Red Hook’s first chief of police, Jim Truitt, has resigned after a three-year stint, saying he has done what he set out to do.

Truitt submitted his official resignation to the Red Hook Village Board on July 2, effective immediately.

“I told [former] Mayor David Cohen that my [plan] was to work my way out of the job in three years. It wasn’t meant to be a long-range thing — I’d already put in a whole career in law enforcement. I wouldn’t have even done this if I didn’t live in the area and have kids in the school district,” Truitt told The Observer.

According to both Truitt and Mayor Ed Blundell, who was a trustee when Truitt was hired, Truitt’s goal in taking the top spot was to shape up a police department that didn’t even have a chief. Truitt’s qualifications included 20 years as a Town of Poughkeepsie police officer and sergeant.

“At the time of my arrival, there were 14 police officers [on the force], all of exactly the same rank, like 14 ducks lined up in a row,” said Truitt. “Frankly, it was kind of being run like a Cub Scout pack.”

Truitt said that, instead of following protocol and establishing a rank system, the department had established an “Officer in Charge” to oversee the full-time and part-time force.

“There was zero training for the job,” Truitt noted. “The officer would be working for a year, sometimes even less, and suddenly be in charge of the police department. Quite frankly, it’s ludicrous.”

In larger police precincts, he said, officers have to work for five years before they are even eligible to take the police supervisor exam.

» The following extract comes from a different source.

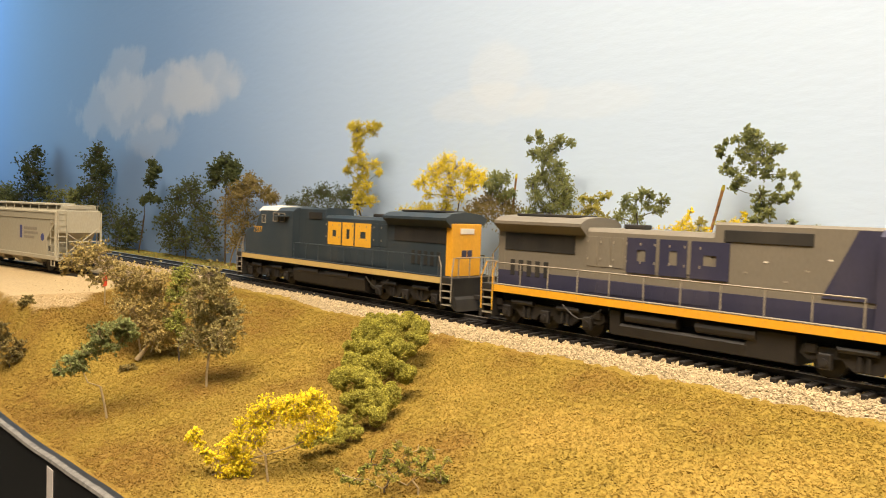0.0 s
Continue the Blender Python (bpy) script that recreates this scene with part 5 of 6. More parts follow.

As soon as he took over, Truitt established a rank system, selecting former “Officer in Charge” Patrick Hildenbrand as Provisional Sergeant. He also weeded out officers, full-time and part-time, whom he called “more interested in self-service than civil service.”

Truitt hired veteran officers from other precincts, municipalities, and agencies to work short, paid tenures to “not only do the job, but to teach the job” to his Red Hook officers.

Despite an annually shrinking police budget –and concurrently shrinking department –Truitt has morphed the force from what he describes as a “good ol’ boy network” into a viable department over the course of three short years.

“In the end what we have is, we’ve developed a great, effective police department for the village,” Blundell said.

Hildenbrand, now the RHPD’s highest-ranking officer, had only words of praise for his former boss. Truitt was “an excellent supervisor,” he said, who “has helped me get so many things in order at the RHPD and without his years of expertise, it would have been difficult to do.”

But, he added, the Red Hook Police Department will continue to thrive.

“We have a very professional department and we will initially feel the effects of not having Chief Truitt here, but we will move forward and continue our professional service to the residents of Red Hook,” Hildenbrand said.

Truitt plans to continue his work at SUNY Ulster, where he is a tenured associate professor and the chairperson for the Department of Criminal Justice and Public Safety.